-- START --

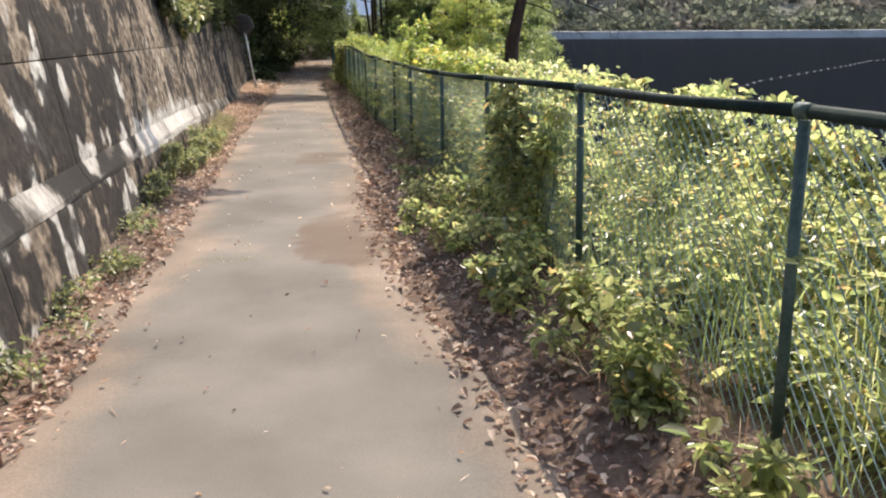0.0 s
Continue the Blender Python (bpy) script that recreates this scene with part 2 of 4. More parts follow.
def small_leaf_mesh(pos, along, normal, length, width):
    """Four-cornered leaves for crowns seen from farther off."""
    n = len(pos)
    along = unit(along)
    side = unit(np.cross(normal, along))
    up = np.cross(along, side)
    L, Wd = length[:, None], width[:, None]
    v = np.stack([pos, pos + along * L * 0.5 - side * Wd * 0.5 + up * Wd * 0.15, pos + along * L, pos + along * L * 0.5 + side * Wd * 0.5 + up * Wd * 0.15], 1).reshape(-1, 3)
    f = (np.arange(n)[:, None] * 4 + np.arange(4)[None])
    return v, f


def blade_mesh(pos, lean, height, width):
    """Grass blades: three bends each, tapering. lean: (n, 2) sideways run of the tip."""
    n = len(pos)
    side = unit(np.column_stack([-lean[:, 1], lean[:, 0], np.zeros(n)]) + 1e-6)
    ln = np.column_stack([lean, np.zeros(n)])
    rows = []
    for u, w in ((0, 1.0), (0.4, 0.85), (0.75, 0.6), (1.0, 0.08)):
        drop = np.linalg.norm(lean, axis=1) * 0.35 * u * u
        c = pos + ln * (u ** 1.8) + np.column_stack([np.zeros(n), np.zeros(n), height * u - drop])
        rows += [c - side * (width * w * 0.5)[:, None], c + side * (width * w * 0.5)[:, None]]
    v = np.stack(rows, 1).reshape(-1, 3)
    f = np.array([[0, 1, 3, 2], [2, 3, 5, 4], [4, 5, 7, 6]])
    f = (np.arange(n)[:, None, None] * 8 + f[None]).reshape(-1, 4)
    return v, f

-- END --

Leave every image out, and retype the material exactly.

▶ Full response:
0.0 s
Continue the Blender Python (bpy) script that recreates this scene with part 2 of 4. More parts follow.
def small_leaf_mesh(pos, along, normal, length, width):
    """Four-cornered leaves for crowns seen from farther off."""
    n = len(pos)
    along = unit(along)
    side = unit(np.cross(normal, along))
    up = np.cross(along, side)
    L, Wd = length[:, None], width[:, None]
    v = np.stack([pos, pos + along * L * 0.5 - side * Wd * 0.5 + up * Wd * 0.15, pos + along * L, pos + along * L * 0.5 + side * Wd * 0.5 + up * Wd * 0.15], 1).reshape(-1, 3)
    f = (np.arange(n)[:, None] * 4 + np.arange(4)[None])
    return v, f


def blade_mesh(pos, lean, height, width):
    """Grass blades: three bends each, tapering. lean: (n, 2) sideways run of the tip."""
    n = len(pos)
    side = unit(np.column_stack([-lean[:, 1], lean[:, 0], np.zeros(n)]) + 1e-6)
    ln = np.column_stack([lean, np.zeros(n)])
    rows = []
    for u, w in ((0, 1.0), (0.4, 0.85), (0.75, 0.6), (1.0, 0.08)):
        drop = np.linalg.norm(lean, axis=1) * 0.35 * u * u
        c = pos + ln * (u ** 1.8) + np.column_stack([np.zeros(n), np.zeros(n), height * u - drop])
        rows += [c - side * (width * w * 0.5)[:, None], c + side * (width * w * 0.5)[:, None]]
    v = np.stack(rows, 1).reshape(-1, 3)
    f = np.array([[0, 1, 3, 2], [2, 3, 5, 4], [4, 5, 7, 6]])
    f = (np.arange(n)[:, None, None] * 8 + f[None]).reshape(-1, 4)
    return v, f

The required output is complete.